THE LORD CHANCELLOR
, in moving the second reading of this Bill, explained the nature of the measure. Down to the time of Queen Anne the Sovereign had unlimited power of disposition in reference to Crown lands; but in the first year of that reign an Act passed limiting the power of the Crown to granting leases for thirty years, or three lives. The operation of that statute, however, was confined to England. The 39 & 40 Geo. III., gave full powers to the Crown to deal with estates acquired by means of the private property of the Sovereign. By an Act of the 1st and 2nd of the present reign it was deemed right to extend the restricting provisions of the statute of Anne to estates of the Crown in Scotland and Ireland; but the qualification of that restriction introduced by the 39 & 40 Geo. III. was accidentally omitted from the statue of Victoria. The result, therefore, was that private estates of the Sovereign in Scotland would not come within the provisions of the 39 & 40 Geo. III., but would fall under the restrictions in the statute of Anne, and the Sovereign would be unable to deal with land in Scotland acquired by the private property of the Crown.

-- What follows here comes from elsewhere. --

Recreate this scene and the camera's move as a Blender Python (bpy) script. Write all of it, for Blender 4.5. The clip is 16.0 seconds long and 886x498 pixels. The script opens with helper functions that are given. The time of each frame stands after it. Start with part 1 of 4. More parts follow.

It was to remedy this state of things that the present Bill had been prepared, the intention being 1413 to give to the Crown the same rights over its private estates in Scotland which the Act of George III. gave in reference to those in England; and to provide that any such estates held by the Crown should be possessed in the same way as if they were held by subjects of the Crown.
THE MARQUESS OF BATH
objected that the provision of the Bill which subjected the private estates of the Crown to all rates and taxes, was unconstitutional.
§ Bill read 2a, and committed to a Committee of the Whole House on Monday next.
§ House adjourned at Seven o'clock, to Monday next, Eleven o'clock.